Georgia announced a cease-fire and pulled its forces out of the breakaway South Ossetia region on Sunday after three days of fighting and Russia said its troops controlled most of the separatist capital Tskhinvali.
A Georgian convoy of troops and artillery left South Ossetia through Ergneti, a village just inside Georgian-held territory south of Tskhinvali. They have been withdrawn, completely, Georgian interior ministry spokesman Shota Utiashvili told Reuters.
In Moscow, the Russian General Staff’s Col-Gen Anatoly Nagovitsyn confirmed the withdrawal was underway. He also told an official news briefing that Russian soldiers now controlled most of Tskhinvali.
Russia, the South Ossetian separatists’ main backer, had poured troops into the enclave and launched air strikes inside Georgia in response to a Georgian push to take control of it.
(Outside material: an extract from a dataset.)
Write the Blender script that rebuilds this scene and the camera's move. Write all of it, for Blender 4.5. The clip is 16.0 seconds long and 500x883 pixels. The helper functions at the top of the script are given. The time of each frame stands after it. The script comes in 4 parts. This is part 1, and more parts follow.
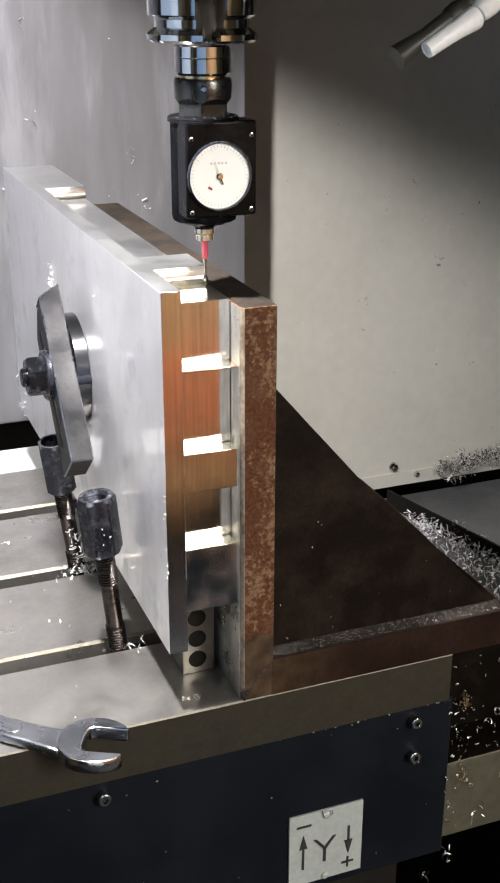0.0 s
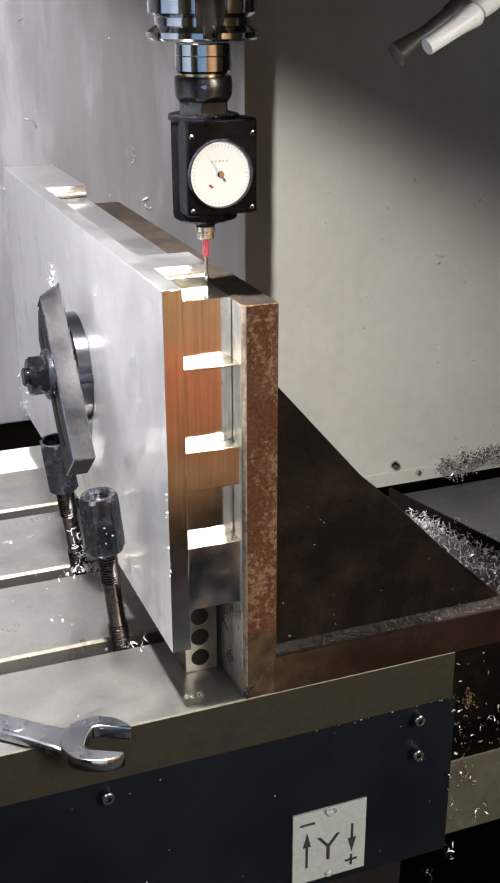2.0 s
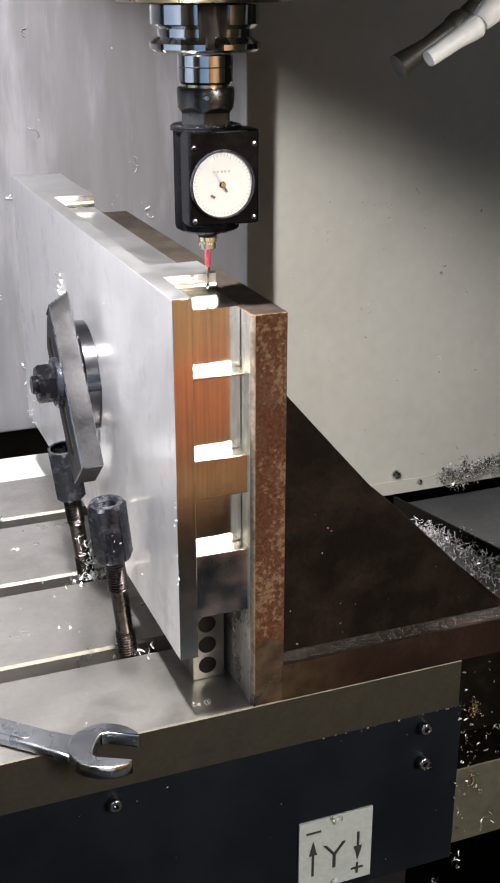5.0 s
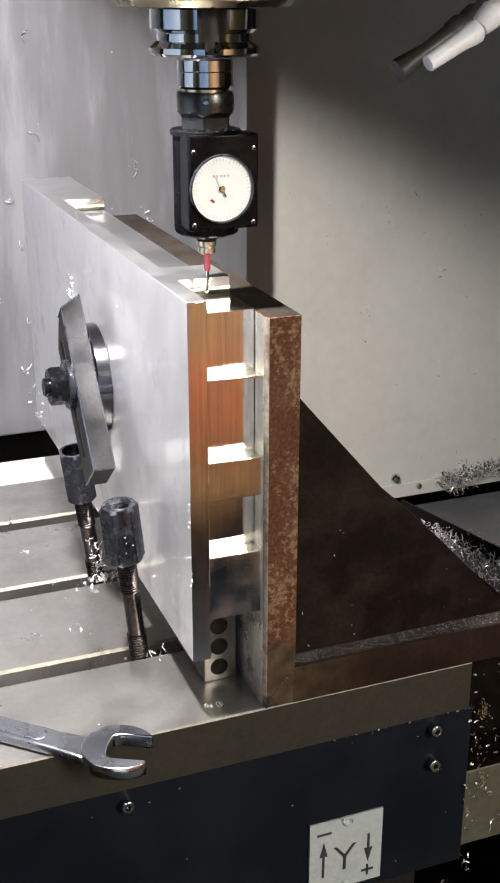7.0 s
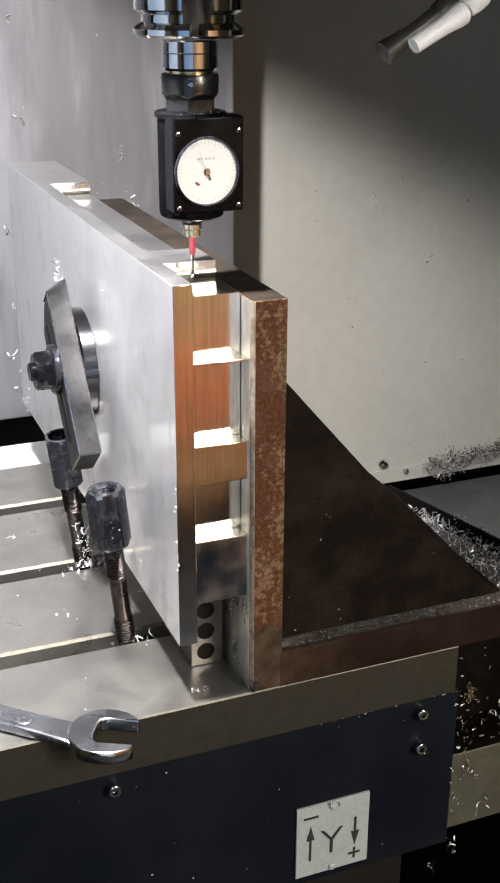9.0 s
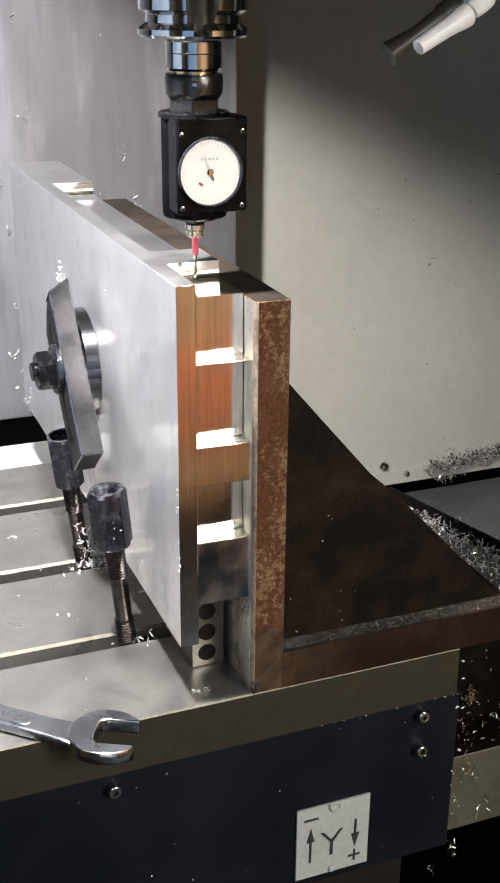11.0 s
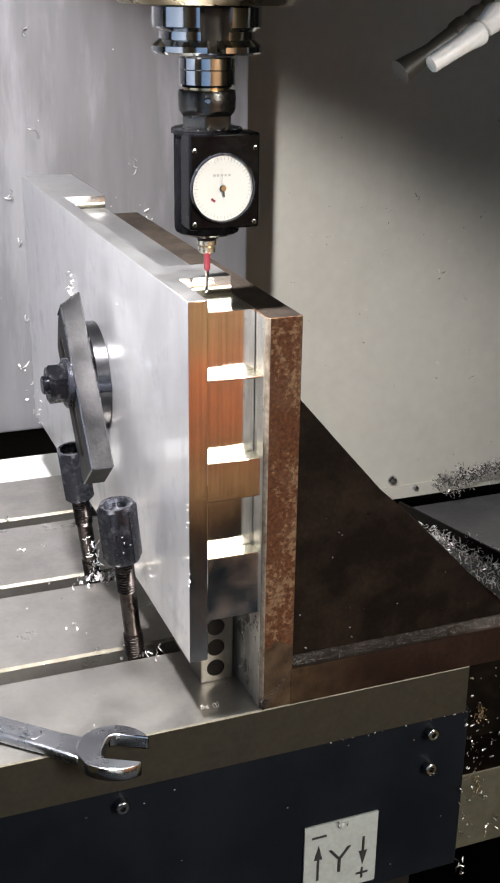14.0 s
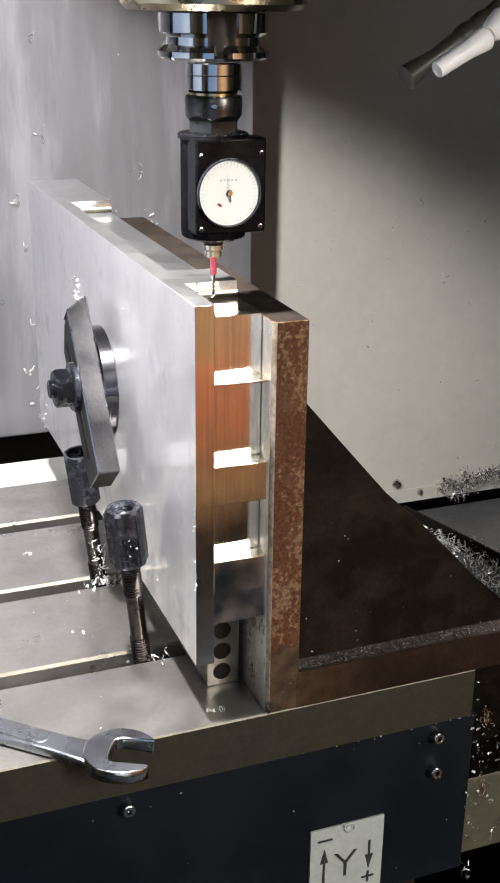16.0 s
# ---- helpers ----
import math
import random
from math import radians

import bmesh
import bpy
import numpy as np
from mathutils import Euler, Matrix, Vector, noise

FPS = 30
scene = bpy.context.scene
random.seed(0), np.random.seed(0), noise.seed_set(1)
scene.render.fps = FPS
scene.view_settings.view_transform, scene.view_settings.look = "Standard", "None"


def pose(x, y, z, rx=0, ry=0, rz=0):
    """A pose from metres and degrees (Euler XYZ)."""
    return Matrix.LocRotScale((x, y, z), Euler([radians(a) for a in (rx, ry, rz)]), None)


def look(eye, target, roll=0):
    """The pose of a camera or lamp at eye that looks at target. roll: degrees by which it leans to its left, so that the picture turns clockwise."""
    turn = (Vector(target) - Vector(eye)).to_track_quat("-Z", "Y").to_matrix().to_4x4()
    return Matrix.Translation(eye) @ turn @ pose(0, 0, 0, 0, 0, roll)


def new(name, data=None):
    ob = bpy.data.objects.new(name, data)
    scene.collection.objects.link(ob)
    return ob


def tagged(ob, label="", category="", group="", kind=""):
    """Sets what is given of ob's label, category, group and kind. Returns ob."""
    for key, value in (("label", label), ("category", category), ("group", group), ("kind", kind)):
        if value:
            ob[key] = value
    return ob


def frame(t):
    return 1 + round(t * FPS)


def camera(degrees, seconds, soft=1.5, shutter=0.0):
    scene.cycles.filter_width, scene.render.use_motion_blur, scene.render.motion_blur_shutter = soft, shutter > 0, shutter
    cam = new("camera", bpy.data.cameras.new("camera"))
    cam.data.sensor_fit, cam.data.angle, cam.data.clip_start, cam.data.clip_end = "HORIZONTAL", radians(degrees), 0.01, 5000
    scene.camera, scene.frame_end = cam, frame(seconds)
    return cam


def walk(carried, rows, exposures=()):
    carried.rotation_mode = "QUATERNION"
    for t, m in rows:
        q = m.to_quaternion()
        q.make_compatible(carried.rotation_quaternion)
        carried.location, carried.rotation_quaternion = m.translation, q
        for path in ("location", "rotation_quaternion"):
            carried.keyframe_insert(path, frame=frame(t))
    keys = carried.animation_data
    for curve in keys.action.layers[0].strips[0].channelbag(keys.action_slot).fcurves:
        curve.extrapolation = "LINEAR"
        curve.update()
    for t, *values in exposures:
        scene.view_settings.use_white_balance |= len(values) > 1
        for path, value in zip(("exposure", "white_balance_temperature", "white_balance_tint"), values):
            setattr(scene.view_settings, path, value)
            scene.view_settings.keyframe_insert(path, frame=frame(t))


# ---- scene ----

Russian officials said the death toll in fighting that began on Thursday stood at 2,000. Georgia said on Friday that it had lost up to 300 people killed, mainly civilians. The conflict in the heart of the Caucasus has raised alarm in the West, which is vying for influence with Russia over crucial oil and gas supply routes in the region. Russia is rankled by Georgia’s pro-Western policies and its drive for NATO membership.
Georgian spokesman Utiashvili said on Sunday that in the past few hours Russia had brought 6,000 troops into Georgia and a further 4,000 troops by sea.
Russia bombed a military airfield outside the Georgian capital early on Sunday and Tbilisi said the Russians were also massing troops in Abkhazia on the Black Sea, another rebel region that broke with Tbilisi in the early 1990s after a war.
Russian warships had arrived at Georgia’s Black Sea coast, RIA news agency quoted a Russian navy source as saying. Interfax agency said the naval force would stop weapons landing by sea. But RIA-Novosti news agency quoted a defence source as saying Russia had no plans to mount a blockade.
A naval blockade means war with Georgia, the source told RIA. We are not at war with Georgia.
Russia’s Nagovitsyn also denied Russian forces had hit any civilian targets during air raids and said they had only struck military units.
The Russian side has not hit any settlements. We have no right to attack civilian positions, he said.
The US government on Sunday deplored Russia’s actions in Georgia as dangerous and disproportionate.
We’re alarmed by this situation, James Jeffrey, US President George W Bush’s deputy national security adviser, said in Beijing where the president was attending the Olympics, speaking before the confirmation of the Georgian pull-out.
Georgia said that overnight, Russia had landed 4,000 troops by sea in Abkhazia.
Abkhaz leader Sergei Bagapsh said he had sent 1,000 troops to the disputed Kodori gorge and mobilised reservists. We are ready to act independently, he told reporters. We are ready to enforce order and go further if there is resistance from the Georgian side.
Russia was unbowed by Western criticism of its offensive. Russia’s actions in South Ossetia are totally legitimate, Russian Prime Minister Vladimir Putin said, adding there was little chance of South Ossetia being reintegrated with Georgia. “Georgia has struck a deadly blow against its own territorial integrity and therefore to its sovereignty. It is hard to imagine how South Ossetia can be persuaded to reintegrate with Georgia after this,” Putin said.
More than 30,000 refugees from South Ossetia had fled over the border in the past 36 hours, Putin said.
Georgia denied a Russian report that it had agreed with Russia to create humanitarian corridors to evacuate refugees. The majority of South Ossetia’s population is ethnically distinct from Georgians. Many have been given Russian passports since the enclave broke with Tbilisi in the early 1990s.